# Notebook for NIST 

This notebook contains the code to generate the NIST expected files.

In [None]:
import pandas as pd
import openpyxl
import sys
import os

sys.path.append("../..")

from utils.ncbi.names import convert_expected, split_jams

In [None]:
# Read the expected.xlsx file to a dataframe.
df = pd.read_excel('expected.xlsx', engine='openpyxl', usecols=[2,4,5,6,7,8])

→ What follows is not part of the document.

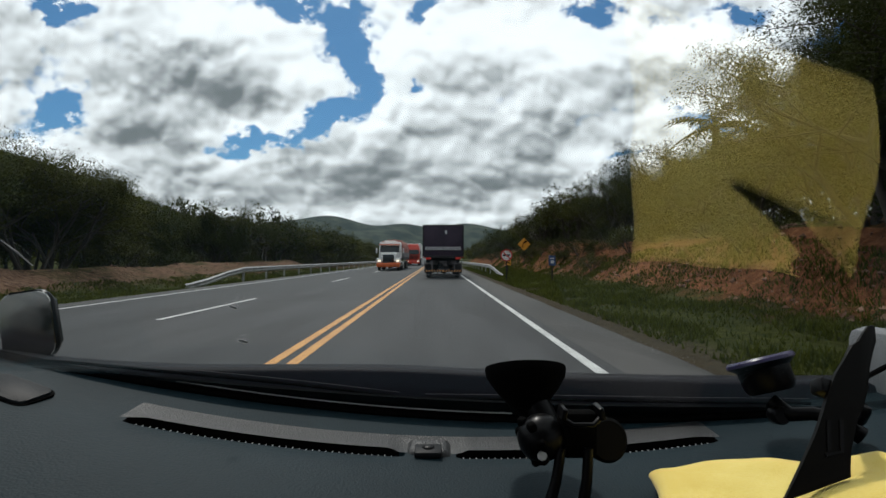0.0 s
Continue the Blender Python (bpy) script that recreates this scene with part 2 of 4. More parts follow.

# Set Orgranism as the index.
df.set_index('Organism', inplace=True)
df.index.name = "Species"
display(df)

def convert_species_to_genus(df):
    # df = df.set_index("Species")
    df = df.groupby(df.index.str.split(" ", n=1).str[0]).sum()
    df = df.reset_index()
    df = df.rename(columns={"Species": "Genus"})
    df.set_index("Genus", inplace=True)

    # Ensure that the RA adds up to 100%.
    ra_sum = df["RA"].sum()
    print(ra_sum)

    return df

In [None]:
# Split the dataframe into one per column.
def main():
    cols = df.columns.tolist()
    dfs = [df[[col]] for col in cols]
    for d in dfs:
        name = d.columns[0]
        d.columns = ['RA']
        spec_path = f"{name}_expected_species.csv"
        genus_path = f"{name}_expected_genus.csv"

        d.to_csv(spec_path, index=True)

        # Add TAX_ID
        convert_expected(spec_path, split_jams)

        # Convert the species to genus.
        genus_df = convert_species_to_genus(d)
        genus_df.to_csv(genus_path, index=True)

        # Add TAX_ID
        convert_expected(genus_path, split_jams)

In [None]:
# <-- Main -->
main()